Il sumo cerca fortuna nell’export

By Paolo Bonanni 14 Luglio 2025 #Hakuho #sumo

(Le Figaro) La leggenda mongola Hakuho rompe con la Federazione giapponese di sumo dopo le sanzioni ricevute, progettando un campionato mondiale alternativo all’estero.

Il mondo del sumo si trova a un bivio cruciale. Domenica, la nuova IG Arena di Nagoya ospiterà il tradizionale torneo di luglio, ma l’atmosfera è tesa dopo la clamorosa rottura tra la leggenda Hakuho e la potentissima Federazione giapponese di sumo (JSA).

Hakuho, yokozuna mongolo dal palmarès straordinario con 45 tornei vinti, ha annunciato il 9 giugno scorso di voler “far conoscere il sumo in tutto il mondo”, ma non più sotto l’egida della JSA. La federazione lo aveva sanzionato duramente nel febbraio 2024 per aver permesso a un suo allievo di molestare un pupillo. Da allora, la sua carriera è rimasta sospesa senza giustificazioni né speranze di ritorno.

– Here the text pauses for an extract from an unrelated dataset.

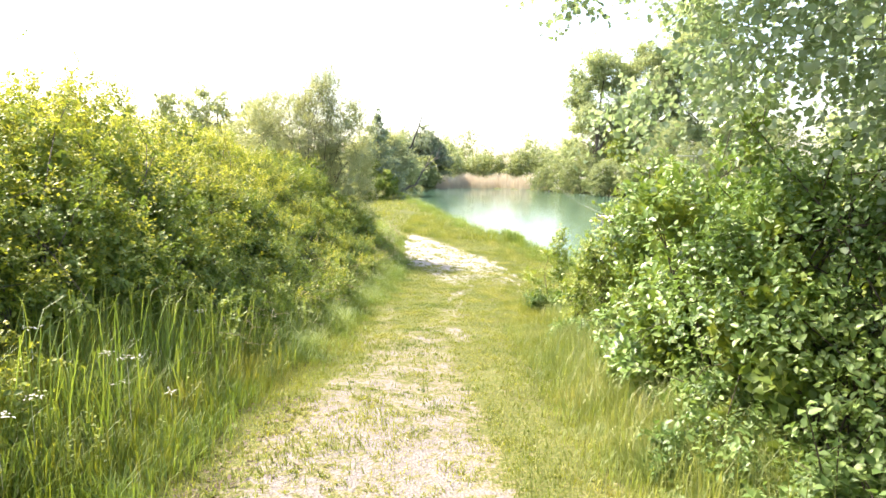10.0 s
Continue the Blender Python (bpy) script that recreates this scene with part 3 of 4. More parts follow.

Per Hakuho si tratta dell’ennesima discriminazione razzista contro le sue origini mongole, un pretesto comodo mentre misfatti più gravi di lottatori giapponesi vengono ignorati. Esasperato, ha sbattuto la porta in faccia alla JSA e ora progetta un campionato mondiale alternativo, con il sostegno del potentissimo Akio Toyoda, presidente di Toyota.

Alla conquista del mondo

Paradossalmente, questa ribellione arriva proprio mentre la JSA si lancia alla conquista del mondo. Per la prima volta in vent’anni, organizza combats di makuuchi (lottatori di prima divisione) all’estero: dal 15 al 19 ottobre alla Royal Albert Hall di Londra, poi il vero debutto internazionale il 13-14 giugno 2026 all’Accor Arena di Parigi, con 42 makuuchi inclusi i due yokozuna attuali.

I turisti stranieri si accalcano per assistere ai tornei, mentre una serie Netflix, “Sanctuary”, ha riacceso l’interesse. Tuttavia, il sumo resta prigioniero di codici feudali anacronistici. La JSA, opaca e autoritaria, tollera pratiche d’altri tempi: speculazioni finanziarie, scommesse illegali, match truccati chiamati “yaocho”.

Le donne sono out

Soprattutto, la tradizionale esclusione delle donne frena l’espansione. Nel 2018, due donne che soccorrevano un sindaco colpito da infarto sul dohyo furono cacciate dall’arbitro. Eppure, campionesse come Hiyori Kon, che insegna a Buenos Aires, potrebbero essere ambasciatrici ideali. La femminilizzazione permetterebbe al sumo di candidarsi alle Olimpiadi, sigillo universale prezioso per la sua sopravvivenza.

Il dilemma è chiaro: questo sport ancestrale, misto di rituale shintoista e lotta pura, deve scegliere tra l’adattamento alla modernità globale o il declino nell’isolamento tradizionale.